Italian football expert Nicky Bandini profiles Newcastle United's new midfielder after his move from AC Milan.
Player analysis - Sandro Tonali
Everybody ought to know by now that Tonali is not the next Andrea Pirlo. The comparisons were inevitable back when he was making his professional breakthrough - another floppy-haired Brescia midfielder with precise dead-ball delivery.
Even Serie A’s official YouTube channel put out a video after Tonali helped his team reach the top flight hailing him as the FIFA World Cup winner’s heir.
This was at least closer to the mark than the nickname assigned to Tonali at Lombardia Uno, the AC Milan-affiliated football school which he joined at the age of six.
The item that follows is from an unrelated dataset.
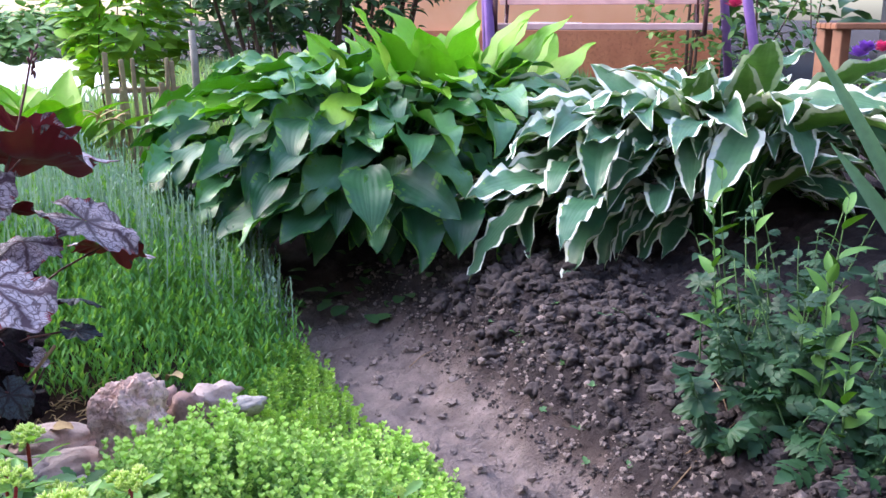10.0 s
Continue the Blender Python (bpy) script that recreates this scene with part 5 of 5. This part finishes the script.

Team administrator Luciano Esposito was so dazzled by the no-look passes and roulette turns of a kid who, in his recollection, was barely bigger than the ball that within 10 minutes he started calling him "Maradona".
🗣 "It will be an intense and amazing season."— Newcastle United FC (@NUFC) July 7, 2023
Sandro Tonali speaks to NUFC TV for the first time since completing his move from AC Milan. pic.twitter.com/oIuHsQGl0M
Tonali had a different idol. He grew up in Sant'Angelo Lodigiano, a township 20 miles south of Milan where, for historical reasons, most locals support the Rossoneri. They were always his team, and the player he admired most was not Pirlo, but Gennaro Gattuso.
“He had a mug with Gattuso’s face on that he took everywhere,” recalled Tonali’s former Brescia coach Luca Balestri. “One day his mum dropped it, then when he got home and saw it in a thousand pieces, he went crazy.
"They had to glue all the bits back together one by one. He still has it today.”
Truthfully, Tonali is not the next Gattuso either. He wore his idol’s No 8 shirt at Milan, who he joined in 2020, and mostly lined up as a mediano – a defensive midfielder – in a 4-2-3-1, but that role has evolved since "Rino" (Gattuso) was wearing the red and black stripes.
Sharing the left side of the formation with the brilliant but not always diligent winger Rafael Leao, as well as an attack-minded full-back in Theo Hernandez, Tonali sometimes needed to fill gaps they left behind.
Yet he also often joined them in forward forays, swapping positions and drifting wide to deliver crosses.
He is a ball-winner, like Gattuso, but does his best work high up the pitch, creating turnovers in the press and scoring opportunities from them.
He never was a visionary like Pirlo, and his passing, though sometimes brilliant, can be inconsistent. Yet his 10 assists between Serie A and the UEFA Champions League are a testament to his work ethic and decisiveness in transition.
This, above all, is what Newcastle are buying: a versatile 23-year-old who still has room to improve and comes with the right attitude to believe he can do it.
Becoming a key player
Tonali’s first season at Milan was a flop and his move from Brescia – which had taken the form of an initial loan with option to buy – was only made permanent after the player agreed to a reduced salary.
In the two years since, he established himself as a pillar of the side, scoring crucial goals in Milan’s run to the 2021/22 Serie A title.
When his team went to pieces during last season’s UEFA Champions League semi-final first-leg defeat to Internazionale, Tonali raged alone against the dying of the light, dragging play forward, sending Brahim Diaz through for a wasted one-on-one and hitting the post himself.
Eddie Howe has suggested squad depth is a priority for Newcastle as they prepare for the added demands of European football alongside their Premier League campaign.
“I don't think you can do it where you go, 'Give me that one player and this will happen,’” said the manager recently. “I try and identify the best players that we can, that you think can elevate the team and take us to the next level.”
The most obvious spot for Tonali at Newcastle would be on the left of Howe’s 4-3-3, since he tended to play on that side for Milan, but his experiences dovetailing with Hernandez might also make him a nice fit on the right, where he could support Kieran Trippier.
His flexibility is an asset, and he may find an entirely new role in his new surroundings.
To leave Milan was not an easy decision for Tonali, saying goodbye to the club he supported as a boy and where he said more than once that he would like to stay for his whole career.
At Newcastle, though, he has a chance to establish himself not as an heir to Pirlo, Gattuso or anyone else, but instead to write his own story.